Quick Reference: Best Oils for Dosa
| Oil Type | Smoke Point | Flavor Impact | Crispiness | Best For |
|---|---|---|---|---|
| Refined Coconut Oil | 204°C (400°F) | Mild, slightly sweet | Excellent | Authentic taste, everyday use |
| Light Sesame Oil | 210°C (410°F) | Nutty, subtle | Very Good | Nutty twist, regional styles |
| Vegetable/Canola Oil | 230°C+ (450°F+) | Neutral | Good | Neutral flavor, availability |
| Extra Virgin Olive Oil | 160-190°C (320-375°F) | Strong, fruity | Poor | Avoid |
| Ghee | 190-200°C (375-390°F) | Buttery, rich | Good (if used sparingly) | Finishing drizzle only |
Frequently Asked Questions
Can I use butter instead of oil for dosa?
No. Butter burns easily at dosa-cooking temperatures and will turn bitter. It also contains water, which prevents crispness. Stick to oils with higher smoke points.
Is coconut oil healthy for dosa?
Refined coconut oil is high in saturated fat, but it’s stable at high heat and doesn’t oxidize like polyunsaturated oils. In moderation, it’s a better choice than vegetable oils that break down under heat. Traditional diets in South India use it daily without issues.

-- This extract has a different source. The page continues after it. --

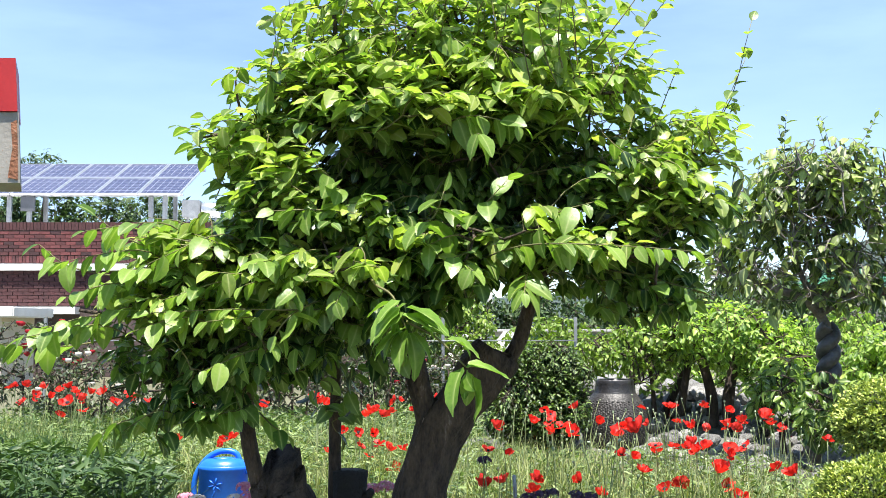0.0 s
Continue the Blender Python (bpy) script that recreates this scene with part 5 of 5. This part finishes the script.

Why does my dosa stick even with oil?
Usually, it’s because the tawa isn’t hot enough, or the batter is too thick. Make sure your griddle is properly preheated and your batter is pourable-like thick cream. Also, use only a light film of oil. Too much oil can create a barrier that prevents the batter from bonding to the surface properly.
Can I reuse oil after making dosa?
Yes, if you strain it through a fine mesh to remove batter bits. Refined coconut oil and vegetable oil can be reused 2-3 times. But don’t reuse oil that smells off or looks dark. It’s not worth the risk of bitterness or rancidity.
What’s the difference between virgin and refined coconut oil for dosa?
Virgin coconut oil has a strong coconut smell and flavor, which can overpower the subtle sourness of fermented batter. Refined coconut oil is processed to remove odor and taste, making it neutral and ideal for dosa. Unless you want a tropical twist, go with refined.